A language’s semantics gives its structures meaning. When we used inference rules to define how we reason about propositional logic, we provided a reasoning mechanism without regard to meaning. We could have changed the inference rules in a very simple way and gotten something that is not at all propositional logic. Let’s say we defined a completely wrong rule for implication like this:
\[\frac{Y,X\Rightarrow Y}{X}\]Clearly this is not how implication works, but it is a perfectly fine rule and we can reach conclusions from it. What makes it incorrect is the semantics of propositional logic. Semantics defines the meanings of language expressions using another mathematical system.
For propositional logic we can use the common notion of a truth table to define our operations:
X | Y | X $\wedge$ Y |
---|---|---|
F | F | F |
F | T | F |
T | F | F |
T | T | T |
X | Y | X $\vee$ Y |
---|---|---|
F | F | F |
F | T | T |
T | F | T |
T | T | T |
X | Y | X $\Rightarrow$ Y |
---|---|---|
F | F | T |
F | T | T |
T | F | F |
T | T | T |
X | Y | X $\Leftrightarrow$ Y |
---|---|---|
F | F | T |
F | T | F |
T | F | F |
T | T | T |
X | $\neg$ X |
---|---|
T | F |
F | T |
We can’t easily derive new truths using simple truth tables, but we can with the inference system. To ensure the inference system only produces correct results we can compare it with what is specified in the truth tables. Let’s look at our broken rule for negation:
\[\frac{Y,X\Rightarrow Y}{X}\]The rule says that if $Y$ and $X\Rightarrow Y$ are both true, then $X$ must also be true. Looking at the truth table for $\Rightarrow$ clearly says otherwise. When $Y$ is true and $X\Rightarrow Y$ is true in the second row, $X$ is false.

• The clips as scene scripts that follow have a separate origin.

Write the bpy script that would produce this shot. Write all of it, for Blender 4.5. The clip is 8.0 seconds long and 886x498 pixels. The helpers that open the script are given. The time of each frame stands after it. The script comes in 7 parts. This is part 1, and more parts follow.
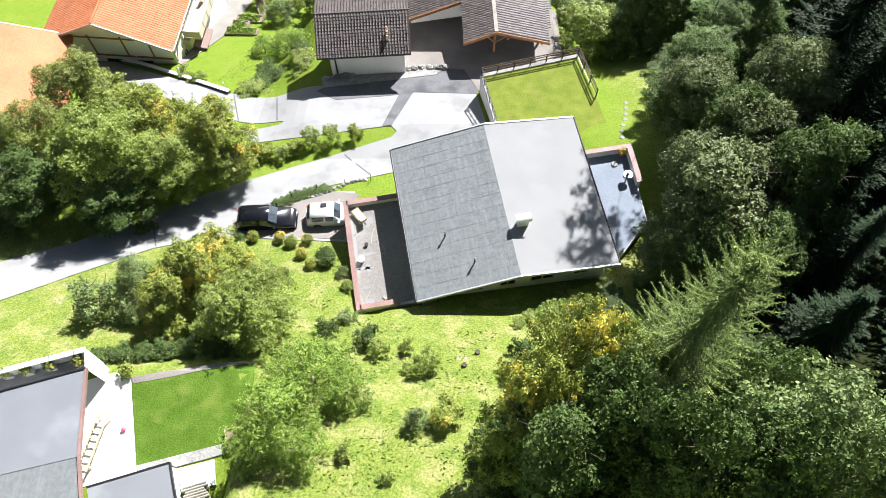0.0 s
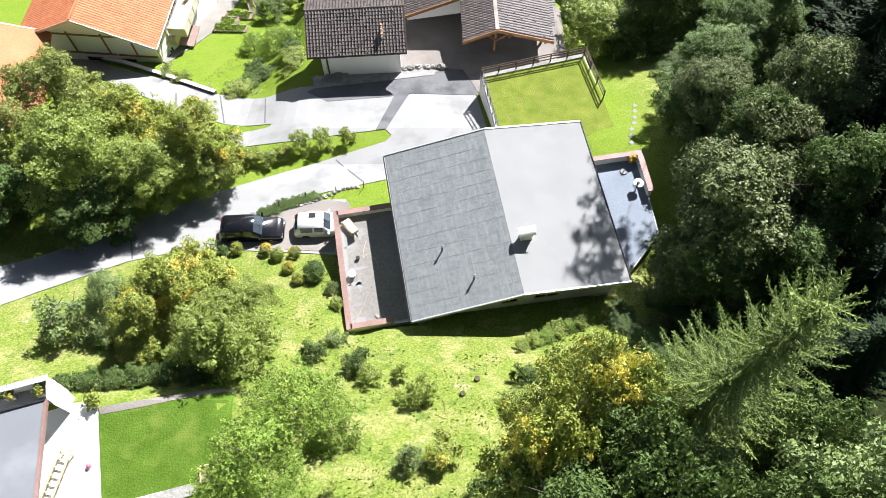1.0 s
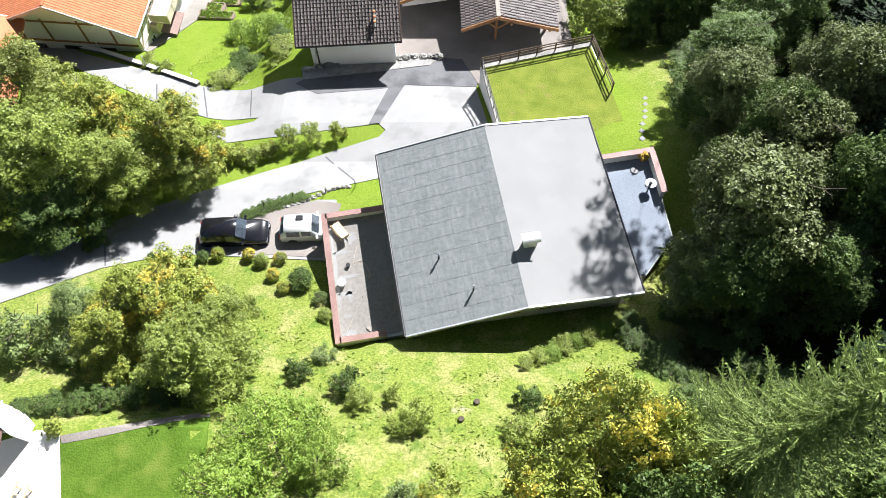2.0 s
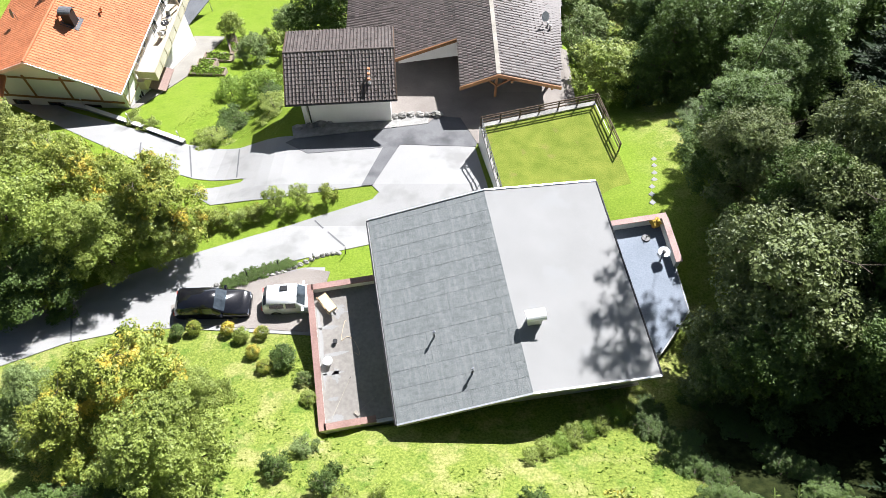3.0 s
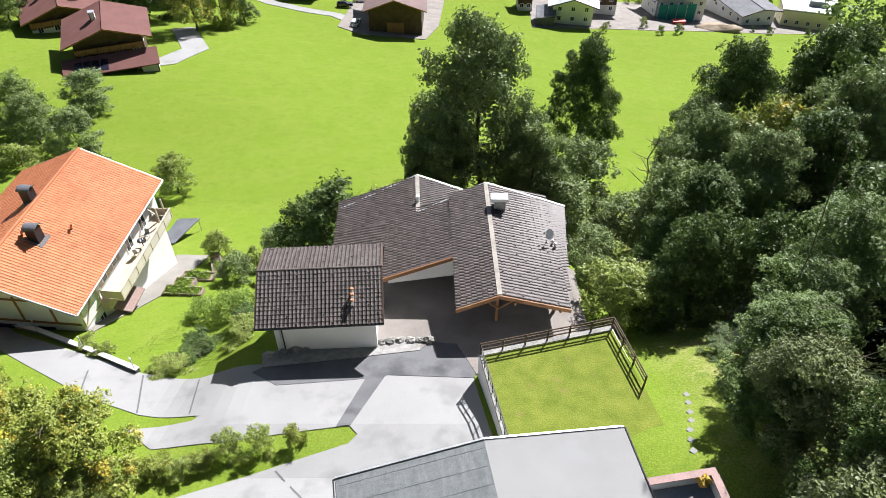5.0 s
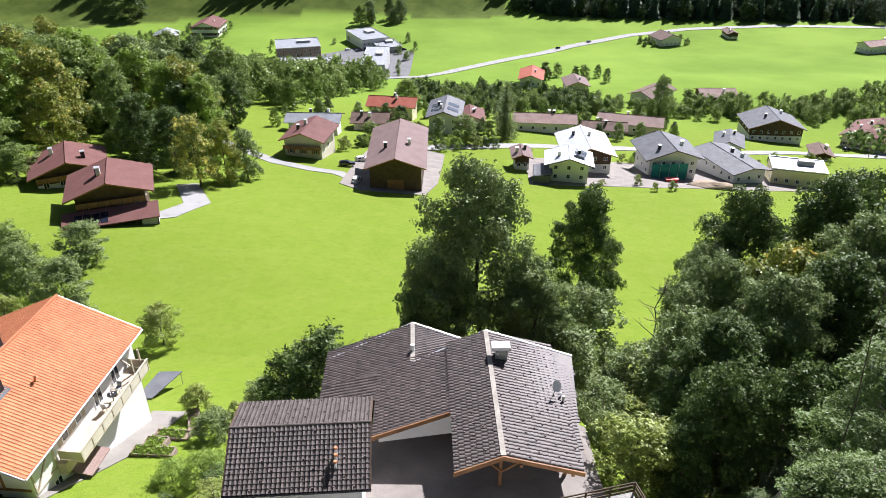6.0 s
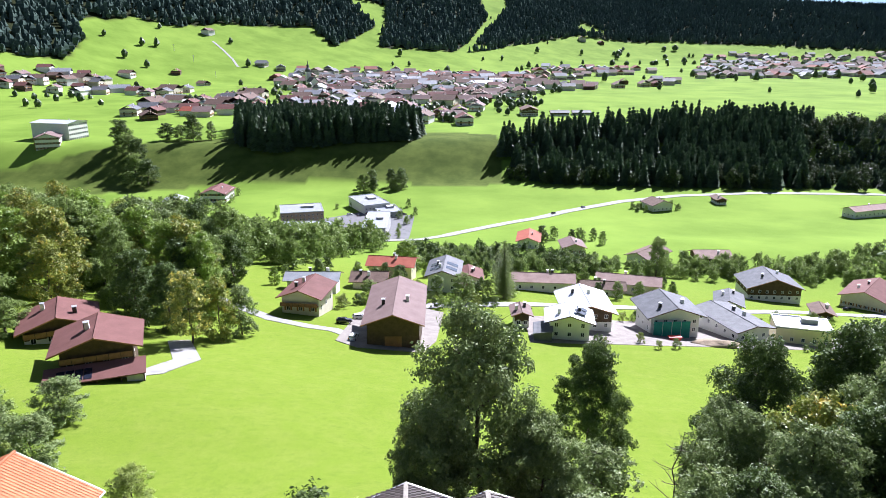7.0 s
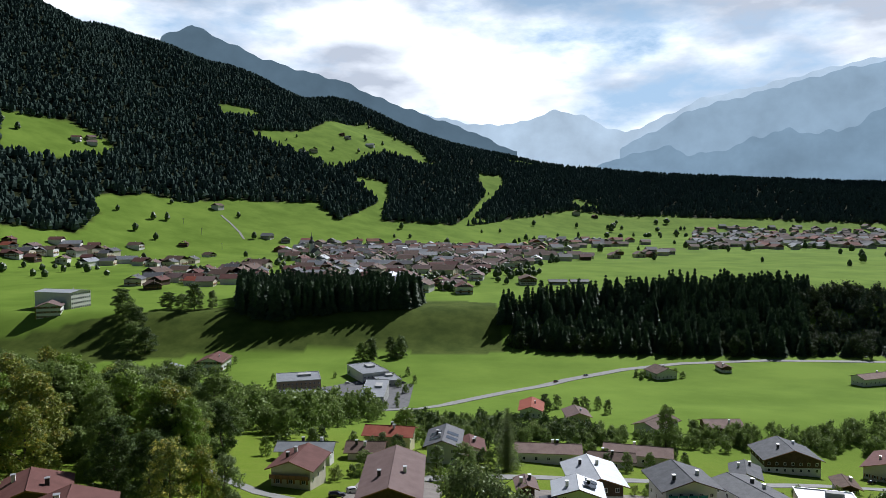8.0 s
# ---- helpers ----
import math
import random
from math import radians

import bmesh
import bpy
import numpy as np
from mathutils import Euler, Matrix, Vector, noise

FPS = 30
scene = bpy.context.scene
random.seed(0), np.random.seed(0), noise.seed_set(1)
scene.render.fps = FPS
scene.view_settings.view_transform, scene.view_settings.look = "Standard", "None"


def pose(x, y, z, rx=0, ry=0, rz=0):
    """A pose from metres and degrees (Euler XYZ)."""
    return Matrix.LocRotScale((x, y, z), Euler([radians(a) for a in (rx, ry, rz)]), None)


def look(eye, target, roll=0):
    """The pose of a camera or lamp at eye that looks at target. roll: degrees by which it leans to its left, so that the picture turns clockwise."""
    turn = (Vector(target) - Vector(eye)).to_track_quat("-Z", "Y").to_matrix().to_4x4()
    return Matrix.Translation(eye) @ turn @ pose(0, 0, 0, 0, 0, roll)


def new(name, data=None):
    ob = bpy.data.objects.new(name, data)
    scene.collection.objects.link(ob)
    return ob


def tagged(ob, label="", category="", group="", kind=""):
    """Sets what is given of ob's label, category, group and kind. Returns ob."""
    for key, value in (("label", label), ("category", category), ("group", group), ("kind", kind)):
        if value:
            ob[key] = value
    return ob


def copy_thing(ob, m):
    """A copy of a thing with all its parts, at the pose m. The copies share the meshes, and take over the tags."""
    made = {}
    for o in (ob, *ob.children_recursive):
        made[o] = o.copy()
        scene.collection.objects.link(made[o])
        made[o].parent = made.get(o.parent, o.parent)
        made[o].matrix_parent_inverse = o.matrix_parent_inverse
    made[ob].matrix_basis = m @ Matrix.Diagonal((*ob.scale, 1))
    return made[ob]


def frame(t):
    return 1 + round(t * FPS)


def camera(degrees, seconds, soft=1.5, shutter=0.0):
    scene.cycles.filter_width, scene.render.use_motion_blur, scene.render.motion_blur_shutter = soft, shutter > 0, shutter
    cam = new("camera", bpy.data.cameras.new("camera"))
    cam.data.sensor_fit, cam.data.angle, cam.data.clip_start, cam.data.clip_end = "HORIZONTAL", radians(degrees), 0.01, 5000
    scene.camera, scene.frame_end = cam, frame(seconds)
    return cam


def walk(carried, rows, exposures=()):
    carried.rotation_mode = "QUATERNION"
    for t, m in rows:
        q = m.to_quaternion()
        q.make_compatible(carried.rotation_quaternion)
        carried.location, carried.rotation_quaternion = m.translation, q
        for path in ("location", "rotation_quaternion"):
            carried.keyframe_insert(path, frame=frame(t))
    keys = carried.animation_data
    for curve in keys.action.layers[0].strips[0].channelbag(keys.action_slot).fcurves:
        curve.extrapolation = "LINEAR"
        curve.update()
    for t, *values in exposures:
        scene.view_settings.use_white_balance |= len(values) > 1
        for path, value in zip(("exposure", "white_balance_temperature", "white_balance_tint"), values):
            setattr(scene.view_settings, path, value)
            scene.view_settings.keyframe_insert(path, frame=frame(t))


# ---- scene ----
cam = camera(64.34, 8.0, soft=0.8)
# seconds, place in metres, then heading, pitch and roll in degrees
ROWS = [
    (0, 0.000, 0.000, 50.000, -0.000, -63.292, -0.442),
    (0.5, 0.070, 1.365, 48.609, -0.120, -63.336, -0.267),
    (1, 0.126, 2.749, 47.205, -0.230, -63.497, -0.118),
    (1.2, 0.165, 3.313, 46.635, -0.284, -63.772, -0.078),
    (2.3, 0.372, 6.481, 43.547, -0.325, -64.614, -0.064),
    (2.5, 0.421, 7.083, 42.999, -0.320, -64.035, -0.018),
    (2.7, 0.476, 7.692, 42.453, -0.339, -62.772, 0.022),
    (3, 0.550, 8.609, 41.617, -0.351, -60.496, 0.082),
    (3.5, 0.682, 10.087, 40.137, -0.349, -56.502, 0.145),
    (4, 0.834, 11.532, 38.634, -0.271, -52.307, 0.163),
    (4.2, 0.911, 12.102, 38.025, -0.226, -50.575, 0.180),
    (5.3, 1.323, 15.319, 34.622, 0.003, -39.372, 0.042),
    (5.5, 1.387, 15.905, 33.993, 0.011, -36.787, 0.048),
    (6, 1.498, 17.287, 32.427, 0.018, -30.171, 0.004),
    (6.5, 1.584, 18.572, 30.927, 0.013, -23.746, -0.045),
    (7, 1.684, 19.852, 29.520, -0.033, -16.947, 0.035),
    (7.3, 1.736, 20.652, 28.773, -0.024, -12.483, 0.065),
    (7.5, 1.771, 21.190, 28.309, -0.017, -9.425, 0.061),
    (7.6, 1.791, 21.458, 28.083, -0.032, -7.723, 0.051),
    (7.8, 1.831, 21.989, 27.640, -0.032, -4.821, 0.004),
    (8, 1.870, 22.518, 27.203, -0.023, -3.197, -0.057),
]
EXPOSURES = [(0.0, 1.52, 6150, 11), (3.5, 1.47, 6150, 11), (5.5, 1.24, 6200, 14), (6.5, 1.44, 5900, 19), (7.0, 1.55, 5750, 20), (7.6, 1.48, 5650, 20), (7.8, 0.76, 5750, 15), (8.0, 0.06, 6000, 11)]
walk(cam, [(t, pose(x, y, z, 90 + pitch, 0, yaw) @ pose(0, 0, 0, 0, 0, roll)) for t, x, y, z, yaw, pitch, roll in ROWS], EXPOSURES)

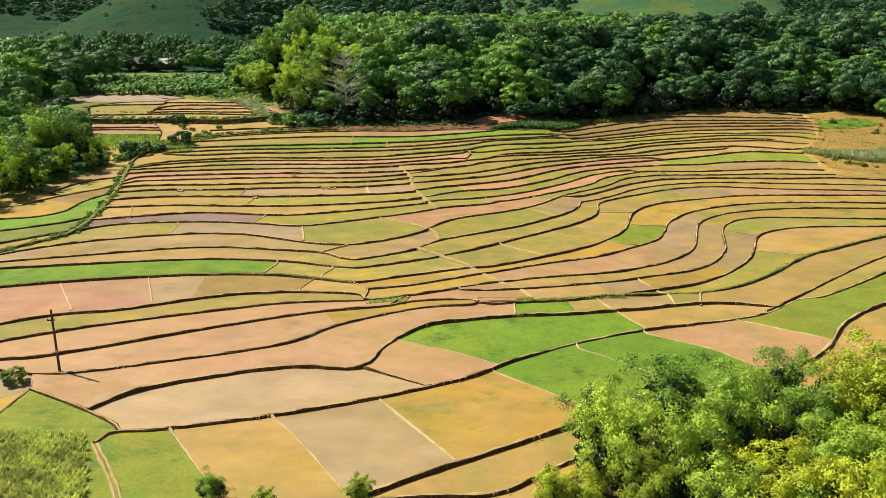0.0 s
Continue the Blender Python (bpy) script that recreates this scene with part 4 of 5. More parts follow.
def far_woods(name, keep, box, gap, seed, label, mat, size=(3.2, 5.2), tall=(6, 10)):
    rng = random.Random(seed)
    pts = scatter(rng, *box, gap, keep, 30000, 1300)
    base = [lobes_crown(500 + k, 1.0, 2.0, 0.1, 18, 42, 0.115, 0.6) for k in range(5)]
    V, Fs, Ns, o = [], [], [], 0
    for x, y in pts:
        v, f, n = base[rng.randrange(5)]
        a = rng.uniform(0, 6.28)
        c, s = math.cos(a), math.sin(a)
        r, h = rng.uniform(*size), rng.uniform(*tall)
        w = np.stack([(v[:, 0] * c - v[:, 1] * s) * r + x, (v[:, 0] * s + v[:, 1] * c) * r + y, v[:, 2] * h * 0.5 + float(ground_z(x, y)) - 0.3], 1)
        V.append(w)
        Ns.append(np.stack([n[:, 0] * c - n[:, 1] * s, n[:, 0] * s + n[:, 1] * c, n[:, 2]], 1))
        Fs.append(f + o)
        o += len(w)
    ob = mesh_object(name, np.concatenate(V), np.concatenate(Fs), mat)
    round_normals(ob.data, np.concatenate(Ns))
    return tagged(ob, label, "trees", kind="stuff")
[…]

Thinking of languages and mathematical systems as formal systems will serve you well. Throughout this writing we will think of languages in terms of what they look like (syntax), how to manipulate them (inference system), and what they mean (semantics). At times the Hilbert system structure will be difficult to see, but it is always there.